Kesenangan saya yang lain dan ini umumnya saya lakukan sendirian adalah naik trem gratis. Route trem di Jl.Gunung Sahari bermula dari Jembatan Merah dekat pintu air kecil disitu. Dari Jembatan Tinggi ke Jembatan Merah umumnya trem sudah kosong dan juga singkat jaraknya. Saya sering naik dari Jembatan Tinggi ke Jembatan Merah bolak balik dan kondektur yang mungkin senang dengan anak kecil membiarkan saja. Senang rasanya duduk dalam trem dan menikmati pemandangan sepanjang Ciliwung, Kartini dan Gunung Sahari. Yang paling menyenangkan tentu karena tidak usah bayar. Waktu saya lebih besar dan sudah mendapat uang jajan, saya sering naik sampai ke Jatinegara, ujung trayek trem di atas. Dari Gunung Sahari trem ini akan lewat Senen terus ke Salemba menyusuri Matraman dan akhirnya berbelok lagi di Jatinegara. Disinilah hobby saya untuk jalan-jalan dan bertamasya rupanya terbina.
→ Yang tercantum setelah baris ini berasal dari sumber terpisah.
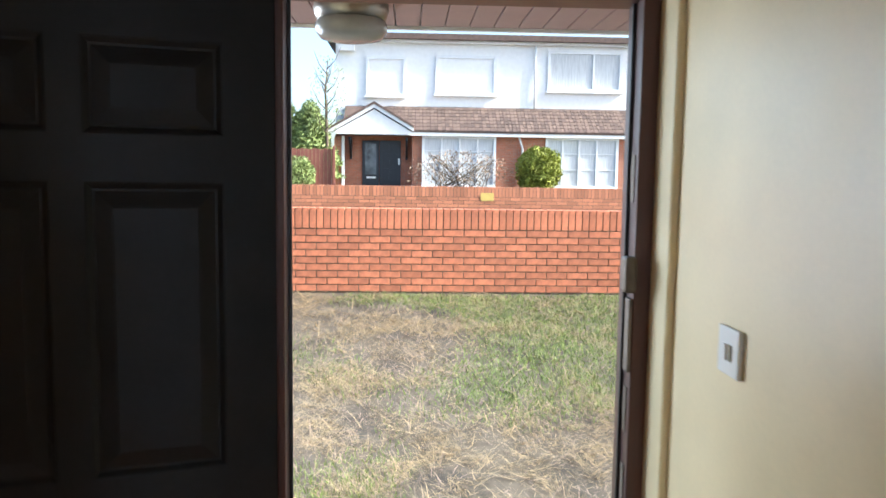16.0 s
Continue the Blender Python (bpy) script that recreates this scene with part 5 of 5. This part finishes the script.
def brick_wall(name, label, x, y0, y1, z0, courses, near, ground):
    w = structure(name, boxes((x - 0.093, x + 0.093, y0, y1, ground, z0 + courses * (BH + JT) + 0.19)), M_MORTAR, label, "garden wall")
    rest = []
    for c in range(courses):
        n = int((y1 - y0) / (BW + JT))
        for i in range(n):
            y = y0 + (i + 0.5 + (0.5 if c % 2 else 0)) * (BW + JT)
            m = Matrix.Translation((x - 0.056 + rng.uniform(-0.0015, 0.0015), y, z0 + c * (BH + JT))) @ pose(0, 0, 0, 0, 0, 90)
            if near[0] < y < near[1]:
                piece("brick", me_brick, w, m)
            else:
                rest.append((m, (-BW / 2, BW / 2, -0.05, 0.05, 0, BH)))
    n = int((y1 - y0) / (BH + JT))
    for i in range(n):
        y = y0 + (i + 0.5) * (BH + JT)
        m = Matrix.Translation((x, y, z0 + courses * (BH + JT))) @ pose(0, 0, 0, 0, 0, 90)
        if near[0] < y < near[1]:
            piece("brick", me_sold, w, m)
        else:
            rest.append((m, (-BH / 2, BH / 2, -0.108, 0.108, 0, BW)))
    vs, fs = [], []
    for m, (a, b, c, d, e, f) in rest:
        k = len(vs)
        vs += [tuple(m @ Vector((p, q, r))) for r in (e, f) for q in (c, d) for p in (a, b)]
        fs += [tuple(k + i for i in q) for q in ((0, 2, 3, 1), (4, 5, 7, 6), (0, 1, 5, 4), (2, 6, 7, 3), (0, 4, 6, 2), (1, 3, 7, 5))]
    if vs:
        me = bpy.data.meshes.new("bricks")
        me.from_pydata(vs, [], fs)
        me.materials.append(M_BRICK_REST)
        ob = tagged(new("bricks", me), kind="stuff")
        ob.parent = w
    return w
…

Kalau anak-anak Toronto membeli buku di Smithbooks atau Coles, "toko buku" favorit saya adalah suatu kios buku di ujung Jl. Pintu Besi (sekarang juga Jl. Samanhudi) di muka Jl. Kartini. "Toko" tersebut hanya buka kalau malam hari sebab di sekelilingnya segala macam makanan dan aneka rupa keperluan dijajakan alias menjadi pasar malam. Disitulah saya berkenalan dengan jagoan saya Siti Gahara dan Maksum, Sri Asih, Nina gadis rimba, dengan Pandawa dan Korawa, dengan Rama dan Rahwana, dengan Petruk dan Gareng serta Semar. Kegemaran saya membaca buku dimulai dengan buku komik dari kios buku itu. Demikianlah secukil kisah masa kanak-kanak saya di kota Betawi di awal tahun 1950. Meski sudah sekitar 40 tahun, semuanya itu seperti hanya kemarin dan masih jelas terbayang, Betawi yang saya cintai.